DATASET EXCERPT –
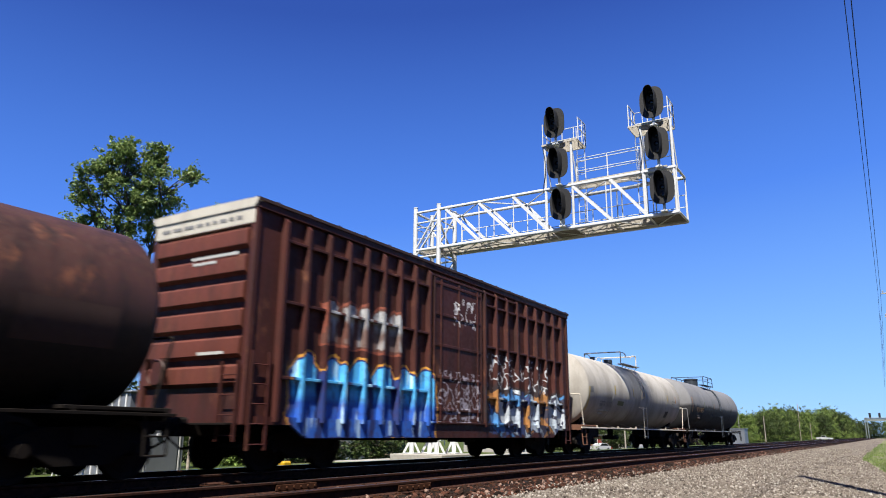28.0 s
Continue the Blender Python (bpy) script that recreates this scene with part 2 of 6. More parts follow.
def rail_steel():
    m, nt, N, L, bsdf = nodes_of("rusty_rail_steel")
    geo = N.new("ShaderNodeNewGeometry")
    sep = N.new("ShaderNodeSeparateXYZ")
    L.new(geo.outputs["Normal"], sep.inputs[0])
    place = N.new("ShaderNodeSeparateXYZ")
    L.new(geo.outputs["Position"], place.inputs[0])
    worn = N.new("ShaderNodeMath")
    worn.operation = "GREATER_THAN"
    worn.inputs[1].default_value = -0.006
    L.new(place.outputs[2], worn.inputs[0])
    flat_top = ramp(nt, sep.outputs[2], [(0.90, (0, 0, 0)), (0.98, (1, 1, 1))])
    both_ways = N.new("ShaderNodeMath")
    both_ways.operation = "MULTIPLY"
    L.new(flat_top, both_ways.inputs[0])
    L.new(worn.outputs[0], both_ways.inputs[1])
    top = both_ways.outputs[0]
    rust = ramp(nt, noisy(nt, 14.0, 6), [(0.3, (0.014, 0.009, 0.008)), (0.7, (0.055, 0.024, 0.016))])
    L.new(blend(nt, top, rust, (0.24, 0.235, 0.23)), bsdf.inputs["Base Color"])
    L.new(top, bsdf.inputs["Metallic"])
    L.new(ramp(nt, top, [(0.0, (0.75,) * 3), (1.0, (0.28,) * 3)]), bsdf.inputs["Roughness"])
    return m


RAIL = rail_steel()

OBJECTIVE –
Copy the data word for word. Pictures do not go in the copy.

EXERCISE ANSWER –
28.0 s
Continue the Blender Python (bpy) script that recreates this scene with part 2 of 6. More parts follow.
def rail_steel():
    m, nt, N, L, bsdf = nodes_of("rusty_rail_steel")
    geo = N.new("ShaderNodeNewGeometry")
    sep = N.new("ShaderNodeSeparateXYZ")
    L.new(geo.outputs["Normal"], sep.inputs[0])
    place = N.new("ShaderNodeSeparateXYZ")
    L.new(geo.outputs["Position"], place.inputs[0])
    worn = N.new("ShaderNodeMath")
    worn.operation = "GREATER_THAN"
    worn.inputs[1].default_value = -0.006
    L.new(place.outputs[2], worn.inputs[0])
    flat_top = ramp(nt, sep.outputs[2], [(0.90, (0, 0, 0)), (0.98, (1, 1, 1))])
    both_ways = N.new("ShaderNodeMath")
    both_ways.operation = "MULTIPLY"
    L.new(flat_top, both_ways.inputs[0])
    L.new(worn.outputs[0], both_ways.inputs[1])
    top = both_ways.outputs[0]
    rust = ramp(nt, noisy(nt, 14.0, 6), [(0.3, (0.014, 0.009, 0.008)), (0.7, (0.055, 0.024, 0.016))])
    L.new(blend(nt, top, rust, (0.24, 0.235, 0.23)), bsdf.inputs["Base Color"])
    L.new(top, bsdf.inputs["Metallic"])
    L.new(ramp(nt, top, [(0.0, (0.75,) * 3), (1.0, (0.28,) * 3)]), bsdf.inputs["Roughness"])
    return m


RAIL = rail_steel()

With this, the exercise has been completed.